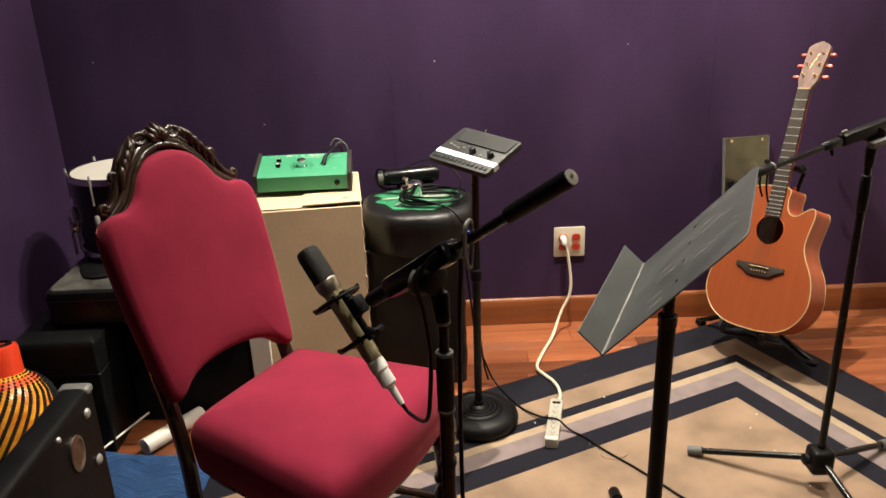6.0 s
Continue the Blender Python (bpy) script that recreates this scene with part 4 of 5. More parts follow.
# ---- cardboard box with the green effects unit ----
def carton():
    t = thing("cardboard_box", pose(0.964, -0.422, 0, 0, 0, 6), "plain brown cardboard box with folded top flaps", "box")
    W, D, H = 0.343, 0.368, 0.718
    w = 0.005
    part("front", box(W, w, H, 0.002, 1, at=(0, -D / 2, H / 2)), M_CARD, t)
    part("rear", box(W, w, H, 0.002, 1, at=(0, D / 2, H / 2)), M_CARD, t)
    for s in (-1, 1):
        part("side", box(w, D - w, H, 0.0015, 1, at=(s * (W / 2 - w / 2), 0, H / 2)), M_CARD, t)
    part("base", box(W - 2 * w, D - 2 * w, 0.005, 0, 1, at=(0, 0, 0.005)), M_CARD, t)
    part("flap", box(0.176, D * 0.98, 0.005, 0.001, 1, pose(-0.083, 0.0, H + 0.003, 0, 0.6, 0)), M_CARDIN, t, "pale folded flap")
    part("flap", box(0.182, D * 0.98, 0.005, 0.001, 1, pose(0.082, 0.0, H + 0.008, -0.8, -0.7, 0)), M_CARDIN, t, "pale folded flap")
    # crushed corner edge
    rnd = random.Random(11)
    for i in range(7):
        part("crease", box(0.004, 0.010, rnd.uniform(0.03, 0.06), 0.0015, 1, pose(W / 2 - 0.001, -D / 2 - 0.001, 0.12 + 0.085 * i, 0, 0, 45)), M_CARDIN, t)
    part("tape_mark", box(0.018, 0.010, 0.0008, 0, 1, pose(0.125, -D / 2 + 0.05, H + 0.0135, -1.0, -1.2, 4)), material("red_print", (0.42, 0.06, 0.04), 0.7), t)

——

Exercise:
With the pictures left out, transcribe the material exactly.

Finished answer:
6.0 s
Continue the Blender Python (bpy) script that recreates this scene with part 4 of 5. More parts follow.
# ---- cardboard box with the green effects unit ----
def carton():
    t = thing("cardboard_box", pose(0.964, -0.422, 0, 0, 0, 6), "plain brown cardboard box with folded top flaps", "box")
    W, D, H = 0.343, 0.368, 0.718
    w = 0.005
    part("front", box(W, w, H, 0.002, 1, at=(0, -D / 2, H / 2)), M_CARD, t)
    part("rear", box(W, w, H, 0.002, 1, at=(0, D / 2, H / 2)), M_CARD, t)
    for s in (-1, 1):
        part("side", box(w, D - w, H, 0.0015, 1, at=(s * (W / 2 - w / 2), 0, H / 2)), M_CARD, t)
    part("base", box(W - 2 * w, D - 2 * w, 0.005, 0, 1, at=(0, 0, 0.005)), M_CARD, t)
    part("flap", box(0.176, D * 0.98, 0.005, 0.001, 1, pose(-0.083, 0.0, H + 0.003, 0, 0.6, 0)), M_CARDIN, t, "pale folded flap")
    part("flap", box(0.182, D * 0.98, 0.005, 0.001, 1, pose(0.082, 0.0, H + 0.008, -0.8, -0.7, 0)), M_CARDIN, t, "pale folded flap")
    # crushed corner edge
    rnd = random.Random(11)
    for i in range(7):
        part("crease", box(0.004, 0.010, rnd.uniform(0.03, 0.06), 0.0015, 1, pose(W / 2 - 0.001, -D / 2 - 0.001, 0.12 + 0.085 * i, 0, 0, 45)), M_CARDIN, t)
    part("tape_mark", box(0.018, 0.010, 0.0008, 0, 1, pose(0.125, -D / 2 + 0.05, H + 0.0135, -1.0, -1.2, 4)), material("red_print", (0.42, 0.06, 0.04), 0.7), t)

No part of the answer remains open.